_Collected data_

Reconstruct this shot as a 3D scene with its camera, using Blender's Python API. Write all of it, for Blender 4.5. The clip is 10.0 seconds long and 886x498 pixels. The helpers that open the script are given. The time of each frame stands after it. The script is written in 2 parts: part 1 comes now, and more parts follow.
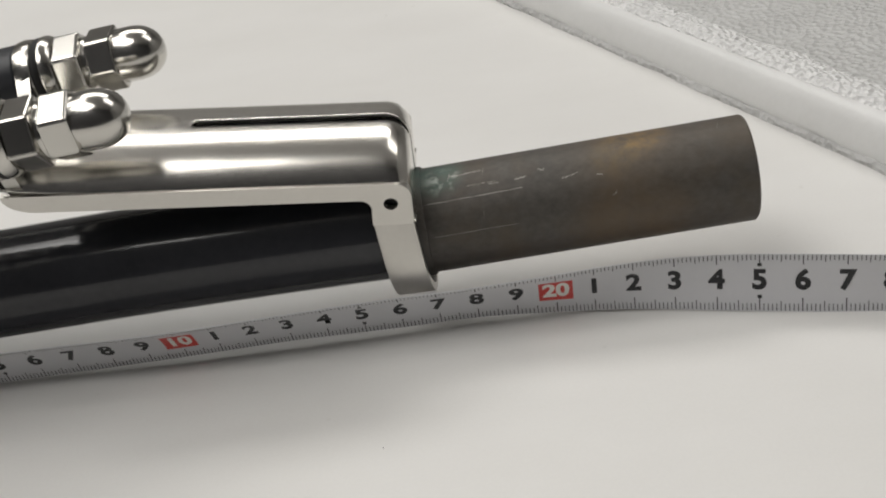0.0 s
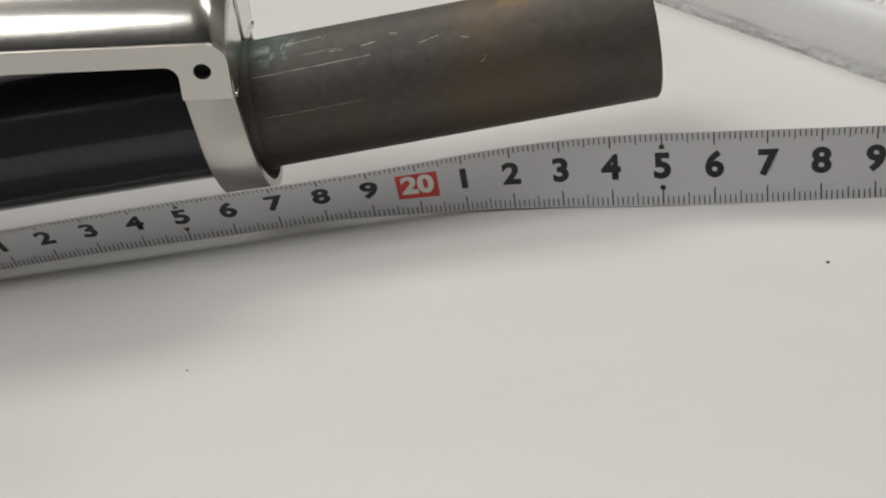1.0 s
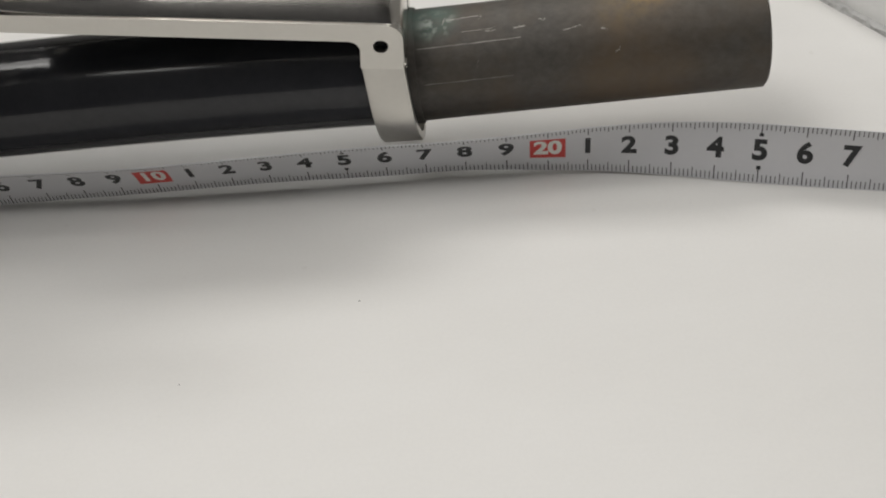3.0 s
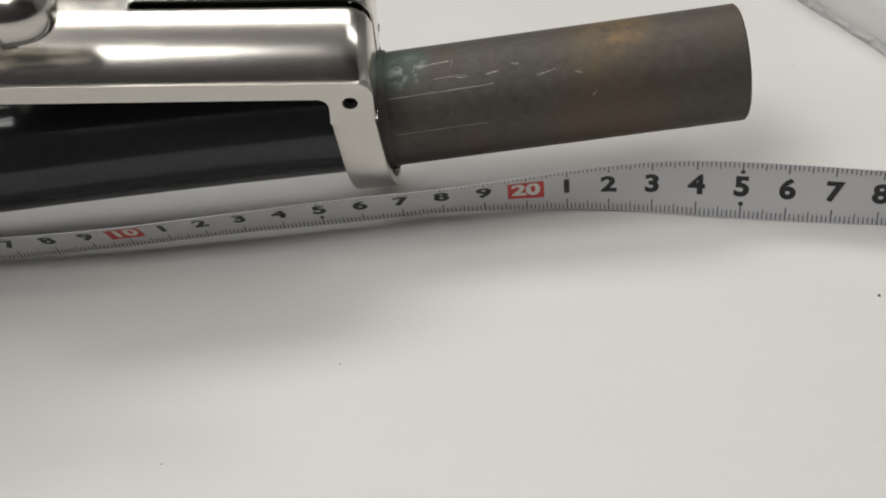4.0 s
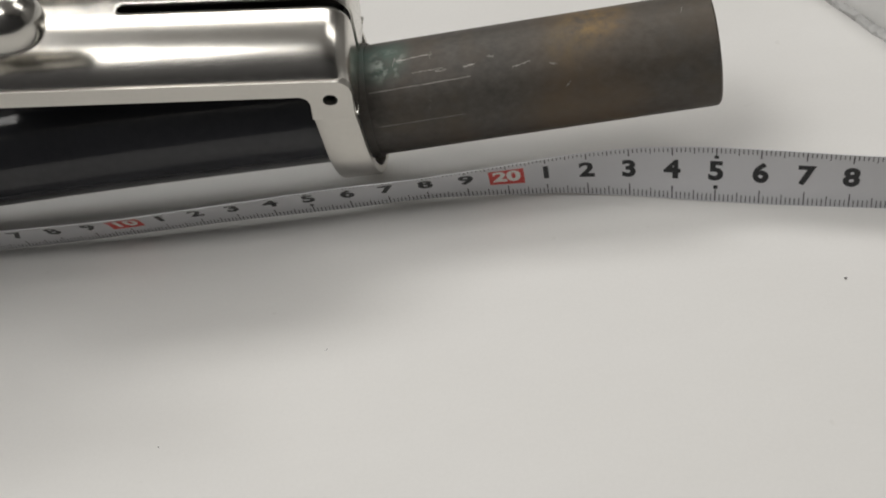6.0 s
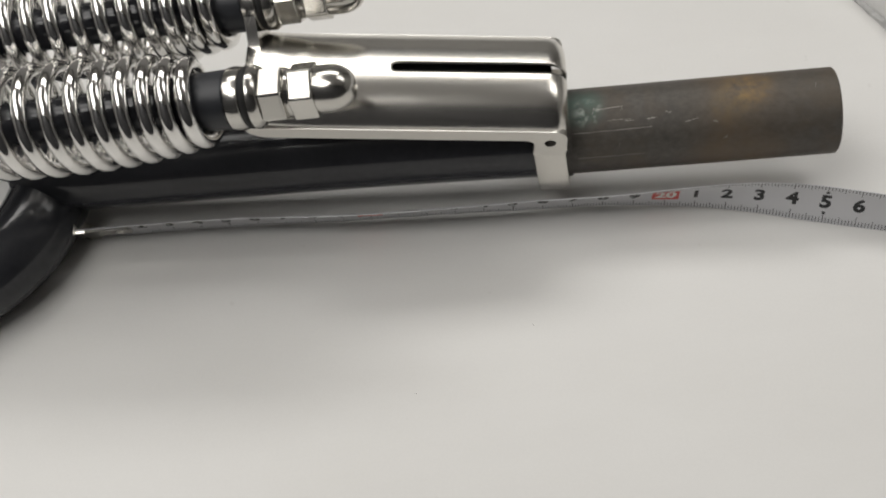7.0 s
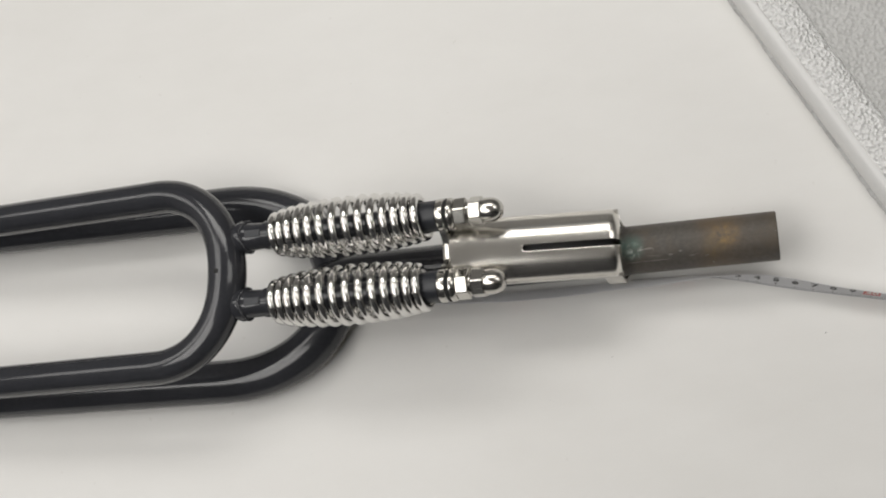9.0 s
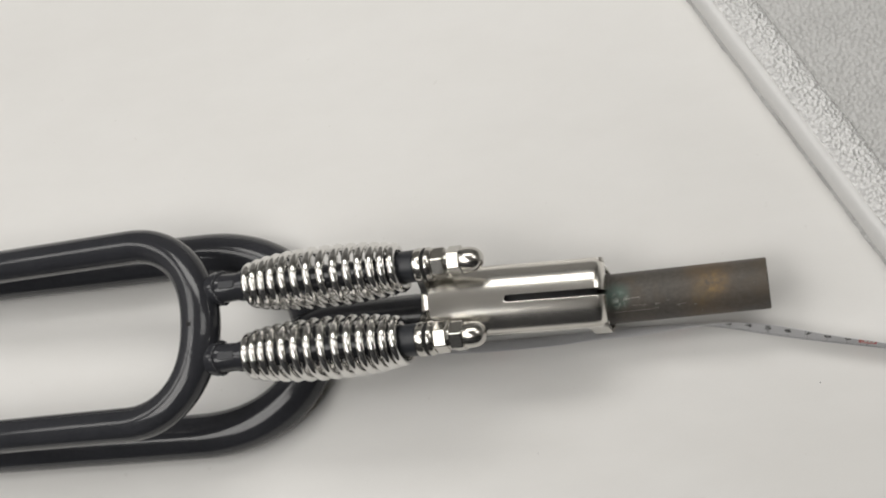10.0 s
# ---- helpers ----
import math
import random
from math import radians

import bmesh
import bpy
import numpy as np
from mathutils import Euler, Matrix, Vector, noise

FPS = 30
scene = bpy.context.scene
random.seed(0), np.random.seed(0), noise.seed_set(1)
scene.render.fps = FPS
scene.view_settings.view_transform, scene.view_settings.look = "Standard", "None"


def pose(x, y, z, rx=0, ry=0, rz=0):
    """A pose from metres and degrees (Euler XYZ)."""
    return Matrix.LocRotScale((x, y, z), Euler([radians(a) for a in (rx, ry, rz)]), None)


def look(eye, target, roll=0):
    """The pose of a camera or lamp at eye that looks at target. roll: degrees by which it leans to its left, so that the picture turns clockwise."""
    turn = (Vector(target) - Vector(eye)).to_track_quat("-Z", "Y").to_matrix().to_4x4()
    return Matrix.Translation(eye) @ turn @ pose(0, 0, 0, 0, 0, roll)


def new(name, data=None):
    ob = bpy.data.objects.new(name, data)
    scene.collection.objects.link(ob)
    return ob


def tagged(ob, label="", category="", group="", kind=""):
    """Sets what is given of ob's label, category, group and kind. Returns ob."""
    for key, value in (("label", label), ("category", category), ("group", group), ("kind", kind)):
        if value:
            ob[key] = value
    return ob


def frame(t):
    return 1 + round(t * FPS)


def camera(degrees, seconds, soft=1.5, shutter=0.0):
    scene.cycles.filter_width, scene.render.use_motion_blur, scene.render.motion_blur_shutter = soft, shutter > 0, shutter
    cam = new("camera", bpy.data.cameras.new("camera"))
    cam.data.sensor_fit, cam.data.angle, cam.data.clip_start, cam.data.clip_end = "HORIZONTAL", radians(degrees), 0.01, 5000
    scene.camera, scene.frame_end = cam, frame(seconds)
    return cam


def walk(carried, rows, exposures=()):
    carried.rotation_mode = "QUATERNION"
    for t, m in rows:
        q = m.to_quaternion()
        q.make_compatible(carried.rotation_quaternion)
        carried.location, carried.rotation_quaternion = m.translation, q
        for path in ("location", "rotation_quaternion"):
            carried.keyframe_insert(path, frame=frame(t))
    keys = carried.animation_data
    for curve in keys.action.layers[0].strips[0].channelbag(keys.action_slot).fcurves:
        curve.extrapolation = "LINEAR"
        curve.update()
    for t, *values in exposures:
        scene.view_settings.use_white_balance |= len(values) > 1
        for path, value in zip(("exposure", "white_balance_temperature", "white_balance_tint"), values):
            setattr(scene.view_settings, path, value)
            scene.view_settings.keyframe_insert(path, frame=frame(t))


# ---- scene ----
from mathutils import geometry

cam = camera(43.0, 10.0, soft=2.0)
PATH = [
    (0, (0.02305, -0.25186, 0.16920), (0.00553, 0.00426, 0.01399), -9.74),
    (0.5, (0.04208, -0.23338, 0.14700), (0.02144, 0.02275, -0.00784), -10.88),
    (1, (0.04607, -0.22125, 0.11840), (0.03389, 0.03476, -0.03752), -9.75),
    (1.5, (0.04211, -0.22061, 0.13122), (0.02597, 0.02792, -0.03603), -8.76),
    (2, (0.01120, -0.23532, 0.17373), (0.00502, -0.00057, -0.01296), -5.50),
    (2.5, (0.01243, -0.23509, 0.16828), (0.00452, -0.00166, -0.01999), -5.35),
    (2.7, (0.02380, -0.24022, 0.16691), (0.00460, -0.00881, -0.02304), -6.63),
    (3.8, (0.01596, -0.22556, 0.17748), (0.00718, -0.00330, -0.02382), -6.16),
    (4, (0.02739, -0.21622, 0.18688), (0.01045, -0.00091, -0.02135), -8.84),
    (4.5, (0.04190, -0.20874, 0.19136), (0.01975, 0.00306, -0.01994), -11.55),
    (5, (0.05055, -0.20172, 0.18780), (0.02356, 0.00783, -0.02518), -13.43),
    (5.2, (0.05190, -0.19794, 0.18712), (0.02346, 0.00930, -0.02792), -13.75),
    (6.3, (0.03213, -0.22665, 0.22042), (0.00246, -0.02591, -0.00053), -12.08),
    (6.5, (0.00850, -0.23319, 0.24921), (-0.01374, -0.04052, 0.02034), -10.46),
    (7, (-0.00746, -0.23790, 0.30417), (-0.03382, -0.06674, 0.05920), -10.18),
    (7.5, (-0.00636, -0.23060, 0.31851), (-0.04086, -0.08603, 0.05791), -14.57),
    (7.6, (0.00275, -0.25199, 0.31099), (-0.04263, -0.09751, 0.05786), -17.03),
    (7.7, (-0.00323, -0.26176, 0.30869), (-0.04772, -0.10400, 0.05743), -17.65),
    (7.8, (-0.01939, -0.26375, 0.31132), (-0.05561, -0.10835, 0.05727), -16.38),
    (7.9, (-0.03168, -0.26073, 0.32159), (-0.06379, -0.11416, 0.06181), -16.25),
    (8, (-0.03572, -0.25218, 0.33884), (-0.06857, -0.11882, 0.07212), -17.64),
    (8.1, (-0.03232, -0.23719, 0.36269), (-0.06886, -0.11794, 0.08984), -21.05),
    (8.2, (-0.02353, -0.22077, 0.39014), (-0.06607, -0.11505, 0.11263), -25.23),
    (8.3, (-0.01180, -0.21043, 0.41545), (-0.06133, -0.11091, 0.13680), -30.49),
    (8.4, (0.00451, -0.19870, 0.44148), (-0.04937, -0.10431, 0.16185), -34.14),
    (8.5, (0.02411, -0.18070, 0.46997), (-0.03636, -0.09622, 0.18853), -39.93),
    (9, (0.05227, -0.13661, 0.65096), (-0.01820, -0.06946, 0.36720), -50.37),
    (9.5, (0.04975, -0.11615, 0.67125), (-0.02157, -0.04800, 0.38793), -50.51),
    (10, (0.06392, -0.11594, 0.63071), (-0.00795, -0.04384, 0.34851), -49.62),
]
walk(cam, [(t, look(eye, target, roll)) for t, eye, target, roll in PATH], exposures=[(0.0, 0.06), (0.5, -0.02), (1.0, -0.02), (2.0, 0.04), (2.5, 0.05), (5.0, -0.04), (6.4, -0.09), (7.0, -0.04), (8.1, -0.08), (8.5, 0.05), (9.2, 0.0), (10.0, 0.0)])

# ---- world and lights: a closed unseen room, one main overhead light and three added fills ----
world = bpy.data.worlds.new("room_air")
world.use_nodes = True
world.node_tree.nodes["Background"].inputs[0].default_value = (0.9, 0.95, 1.0, 1)
world.node_tree.nodes["Background"].inputs[1].default_value = 0.05
scene.world = world


def area_lamp(name, m, sx, sy, watts, colour):
    lamp = bpy.data.lights.new(name, "AREA")
    lamp.shape, lamp.size, lamp.size_y, lamp.energy, lamp.color = "RECTANGLE", sx, sy, watts, colour
    ob = new(name, lamp)
    ob.matrix_world = m
    return ob


LAMP = (1.0, 0.978, 0.945)
# main soft light from the far side, source out of view
area_lamp("overhead_area_light", look((-0.10, 1.15, 1.74), (-0.10, 1.05, 0.0)), 1.7, 0.55, 15, LAMP)
# three fill lights added to lift the shadows, no fittings behind them
area_lamp("overhead_area_light", look((-1.35, 0.40, 1.74), (-1.30, 0.40, 0.0)), 0.6, 1.4, 8.5, LAMP)
area_lamp("overhead_area_light", look((-0.75, -0.48, 1.74), (-0.70, -0.43, 0.0)), 1.2, 0.8, 13.5, LAMP)
area_lamp("overhead_area_light", look((1.35, 0.40, 1.74), (1.30, 0.40, 0.0)), 0.6, 1.4, 7.5, LAMP)


# ---- materials ----
def nodes_of(name):
    m = bpy.data.materials.new(name)
    m.use_nodes = True
    return m, m.node_tree.nodes, m.node_tree.links, m.node_tree.nodes["Principled BSDF"]


def tex(n, l, scale, detail=3.0, rough=0.55, stretch=(1, 1, 1)):
    co = n.new("ShaderNodeTexCoord")
    mp = n.new("ShaderNodeMapping")
    mp.inputs["Scale"].default_value = stretch
    t = n.new("ShaderNodeTexNoise")
    t.inputs["Scale"].default_value, t.inputs["Detail"].default_value, t.inputs["Roughness"].default_value = scale, detail, rough
    l.new(co.outputs["Object"], mp.inputs["Vector"])
    l.new(mp.outputs["Vector"], t.inputs["Vector"])
    return t.outputs["Fac"]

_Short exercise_
Write only the number of lines that include "radians".

_Response to the task_
3